The news that the California Cable Television Association is closing the Western Show demonstrates how times have changed for cable conventions. Having attended our conventions since my first National Cable & Telecommunications Association show in 1978, I believe that this decision symbolizes a long-needed reevaluation.
One of my benchmark convention moments was 10 a.m. on Wednesday, June 13, 2001. As I toured the NCTA floor in Chicago, I was amazed by how much money was being wasted. So I began taking photographs. Booth after booth was unmanned. Yet the expense meter still was running. Collectively, we all were paying the price for an extravagant commitment to conventions.
I thought about that moment during the Tuesday afternoon general session at the recent CTAM Summit. The topic had been getting "the straight story" about MSO programming decisions, but one of the first questions addressed the future of conventions.
Michael Willner, a member of the panel, said that it was important for the industry to have a "major showpiece" each year, particularly for the benefit of Wall Street and the media.
The idea of a "showpiece" is one that makes marketers salivate. The history of our industry is marked by the monuments (and tombstones) of convention-centric showpiece promotions.
When the industry was small and growing, things were different. There were many relatively independent networks vying for attention on a fairly equal footing. Convention promotions were an excellent way for these networks to increase their visibility and generate leads. Deals were done on the convention floor, and launch announcements were made daily.
But, gradually, things changed. Consolidation increased the clout of network-ownership groups. And the stage became crowded, not just with new players, but by established organizations seeking to cement their position.
Collectively as an industry, we were paying millions of dollars for activities with little benefit to operators, or consumers. Yet everyone seemed determined to duel it out on the convention floor.
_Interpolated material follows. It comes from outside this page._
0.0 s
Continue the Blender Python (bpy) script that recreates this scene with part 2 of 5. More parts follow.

The fact was that cable operators — the very people we were targeting — seemed oblivious to these battles. I always wondered what they thought when networks spent huge sums on conventions at a time when they would have preferred funds to be diverted to customer-service representative incentives, community events, investing in better programming, launch support, as well as strategies that increase operator revenues and reduce churn.
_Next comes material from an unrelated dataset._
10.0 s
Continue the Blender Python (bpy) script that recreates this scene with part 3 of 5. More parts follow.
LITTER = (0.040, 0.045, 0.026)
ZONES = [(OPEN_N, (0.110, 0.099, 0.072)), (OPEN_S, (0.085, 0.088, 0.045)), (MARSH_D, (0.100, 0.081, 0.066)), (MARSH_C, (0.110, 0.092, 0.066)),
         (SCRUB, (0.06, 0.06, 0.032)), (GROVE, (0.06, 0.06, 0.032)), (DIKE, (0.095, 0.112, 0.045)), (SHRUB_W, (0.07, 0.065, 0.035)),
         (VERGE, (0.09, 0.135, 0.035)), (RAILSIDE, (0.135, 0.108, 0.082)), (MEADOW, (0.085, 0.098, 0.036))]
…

Today, there are fewer MSOs and they are sending fewer representatives to conventions. Deals rarely are done at conventions. And many MSOs are conducting their own national meetings that, for networks, are in many ways, more important than industry conferences.
So now that the Western Show is history, will the NCTA be next? I hope not.
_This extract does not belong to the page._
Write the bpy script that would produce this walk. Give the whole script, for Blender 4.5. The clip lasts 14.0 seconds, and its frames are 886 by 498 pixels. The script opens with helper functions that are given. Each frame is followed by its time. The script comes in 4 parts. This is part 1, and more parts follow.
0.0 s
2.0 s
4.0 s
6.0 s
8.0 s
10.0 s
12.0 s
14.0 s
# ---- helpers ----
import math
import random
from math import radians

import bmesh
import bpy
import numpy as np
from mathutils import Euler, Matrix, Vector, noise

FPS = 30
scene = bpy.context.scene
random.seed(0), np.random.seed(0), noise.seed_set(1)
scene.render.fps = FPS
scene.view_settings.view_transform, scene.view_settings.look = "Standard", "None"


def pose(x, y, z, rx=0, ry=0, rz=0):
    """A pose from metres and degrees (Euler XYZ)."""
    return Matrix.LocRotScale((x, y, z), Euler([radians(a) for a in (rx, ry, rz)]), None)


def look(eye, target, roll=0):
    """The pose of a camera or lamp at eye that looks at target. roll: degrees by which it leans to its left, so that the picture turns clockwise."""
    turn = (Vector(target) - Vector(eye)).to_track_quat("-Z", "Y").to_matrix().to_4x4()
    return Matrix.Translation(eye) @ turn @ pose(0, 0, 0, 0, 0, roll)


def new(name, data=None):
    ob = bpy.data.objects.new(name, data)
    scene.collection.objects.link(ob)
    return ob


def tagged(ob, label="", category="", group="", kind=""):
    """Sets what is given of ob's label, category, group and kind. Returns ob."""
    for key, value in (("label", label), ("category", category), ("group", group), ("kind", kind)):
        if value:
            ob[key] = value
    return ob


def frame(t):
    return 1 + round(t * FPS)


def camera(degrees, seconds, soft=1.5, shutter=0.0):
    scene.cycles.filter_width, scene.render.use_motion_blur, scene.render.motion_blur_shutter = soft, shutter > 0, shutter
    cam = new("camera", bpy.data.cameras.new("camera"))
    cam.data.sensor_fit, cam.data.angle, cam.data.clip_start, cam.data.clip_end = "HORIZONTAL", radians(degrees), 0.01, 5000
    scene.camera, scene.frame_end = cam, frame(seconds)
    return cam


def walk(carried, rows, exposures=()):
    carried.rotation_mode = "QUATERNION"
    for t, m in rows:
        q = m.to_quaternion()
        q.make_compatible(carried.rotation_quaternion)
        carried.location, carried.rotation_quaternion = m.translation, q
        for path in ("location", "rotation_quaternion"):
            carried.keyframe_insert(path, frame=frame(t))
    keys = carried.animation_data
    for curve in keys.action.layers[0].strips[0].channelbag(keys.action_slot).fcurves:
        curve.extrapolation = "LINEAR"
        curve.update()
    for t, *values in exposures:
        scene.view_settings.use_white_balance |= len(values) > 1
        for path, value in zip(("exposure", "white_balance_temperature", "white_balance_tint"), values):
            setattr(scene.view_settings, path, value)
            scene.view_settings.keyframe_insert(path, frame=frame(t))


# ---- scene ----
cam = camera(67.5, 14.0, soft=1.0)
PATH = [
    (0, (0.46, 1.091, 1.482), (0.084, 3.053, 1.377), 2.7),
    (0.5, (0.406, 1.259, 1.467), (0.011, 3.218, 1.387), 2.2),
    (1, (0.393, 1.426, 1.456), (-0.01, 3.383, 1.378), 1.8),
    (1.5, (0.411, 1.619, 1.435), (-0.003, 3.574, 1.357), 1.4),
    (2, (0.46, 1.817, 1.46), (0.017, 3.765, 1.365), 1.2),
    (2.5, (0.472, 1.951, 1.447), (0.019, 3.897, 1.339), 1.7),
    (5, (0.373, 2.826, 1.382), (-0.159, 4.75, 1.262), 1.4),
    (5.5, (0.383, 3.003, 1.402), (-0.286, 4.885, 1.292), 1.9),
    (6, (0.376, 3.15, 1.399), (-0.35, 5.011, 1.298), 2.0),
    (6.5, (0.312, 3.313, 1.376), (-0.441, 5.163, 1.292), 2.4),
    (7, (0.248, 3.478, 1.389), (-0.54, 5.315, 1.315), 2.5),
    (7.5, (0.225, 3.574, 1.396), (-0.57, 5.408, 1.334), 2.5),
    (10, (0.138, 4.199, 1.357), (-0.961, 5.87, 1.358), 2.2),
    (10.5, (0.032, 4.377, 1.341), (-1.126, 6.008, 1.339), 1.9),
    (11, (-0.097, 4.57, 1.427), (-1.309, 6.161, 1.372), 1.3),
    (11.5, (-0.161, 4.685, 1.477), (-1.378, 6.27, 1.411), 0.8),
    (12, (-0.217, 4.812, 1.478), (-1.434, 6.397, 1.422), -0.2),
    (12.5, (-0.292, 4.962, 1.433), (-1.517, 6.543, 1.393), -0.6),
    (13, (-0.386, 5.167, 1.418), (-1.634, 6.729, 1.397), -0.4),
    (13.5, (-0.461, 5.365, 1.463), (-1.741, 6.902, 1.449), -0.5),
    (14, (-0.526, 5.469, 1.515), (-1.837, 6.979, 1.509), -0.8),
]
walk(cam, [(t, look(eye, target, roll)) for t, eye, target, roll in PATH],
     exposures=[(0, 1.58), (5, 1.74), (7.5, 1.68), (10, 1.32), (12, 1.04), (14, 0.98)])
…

I agree with Willner that there is a need for a showpiece for the industry. And NCTA now is the industry's one "showpiece" convention. But from an exhibitor's perspective, it is getting harder to justify the expenses to make this a showpiece. Like good business people, we all need to ask what will be our return on investment.
At the same time, there always will be a need for conventions where systems, MSOs, networks and suppliers can meet. For this reason, The Inspiration Networks remain committed to state and regional conventions, which provide lower-cost, practical ways in which business can be conducted. Organizations like CTAM also provide important forums for industry discussion and information.
But the days of high-budget, high-glitz cable shows are over.
As an industry, it is okay to look for opportunities to unleash our marketing creativity. But, at the end of the day, it is important to remember the classic line from the Benton & Bowles advertising agency: "It's not creative unless it sells."